詳細な実態は分からないが、日本のカスべ(CASBEE)よりは普遍性を持っているのだろう?
そして、各氏の発言を総括する形で村上周三氏が次のように話した。
「いずれにしても、当該するビルや住宅の省エネ性能が、誰の目にも明確に分かるものでなければなりません。つまり、性能の《見える化》が必要です。もちろんこの性能は省エネが主体となりますが、先ほど指摘があったように気密性や快適性を含めたものでなければなりません。環境省は、住宅やビルの標準化を行った上でラベル化を考えています。EUの省エネ性能表示義務化とは若干異なるかも知れませんが、性能の表示化は避けられない方向であり、私どももその実現に向けて努力を続けて行きます」
すでに書いた疑問の外に、もう一つ質問したいことがあった。
それは、「日本住宅の最大の大家は公営住宅の地方自治体であり、国交省所管の公団住宅。この低性能な中古住宅を多く抱えている国交省は、本来は率先して大規模断熱改修工事を行うべき。けれどもカネがないから自分から言い出せない。このため、経産省とか環境省あたりに音頭を取ってもらわない限り、既存の中古賃貸等の本格的な断熱改修工事は、日本では進まないのではないか」 というもの。
しかし、部外者の私の質問で大幅に時間を取ってしまい、追加質問をする時間がなくなりタイムアップ。
感想を一言で言うならば、今までは各先生ともEU主導の 「省エネ性能表示の義務化について」 は積極的に発言をしてこなかった。

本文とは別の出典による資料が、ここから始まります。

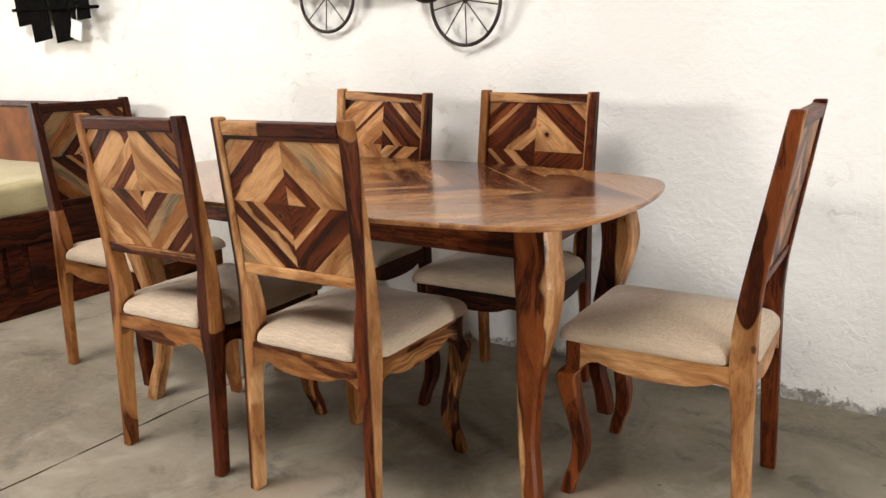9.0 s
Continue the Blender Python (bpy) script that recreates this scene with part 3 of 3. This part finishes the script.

だが、諸先生はかなり勉強をしていて、それに近い制度の必要性については十二分に認識していることはわかった。
その点では満足出来る成果が得られた。
しかし、肝心の産業界や政界、報道界には真の意味でリーダーが不在で、意欲と盛り上がりに欠けている。
こんな時に、積極的に動いてくれる政治家が一人もいないのだから情けなくなる。
小沢チルドリンかんな何人いても全く意味がない。本当に住宅のことと環境のことが分かる政治家を、一人で良いから育ててゆく義務が産業界にあるのだが…。
結局は、経産省か環境省の意識の進んだ役人が、どれだけ優れた仕掛けを用意できるかにかかっている。 としか言えないようだ。
どんな形で議論が尽くされ法制化されてゆくかを、静かに(時には騒々しく)見守ってゆくことにしょう。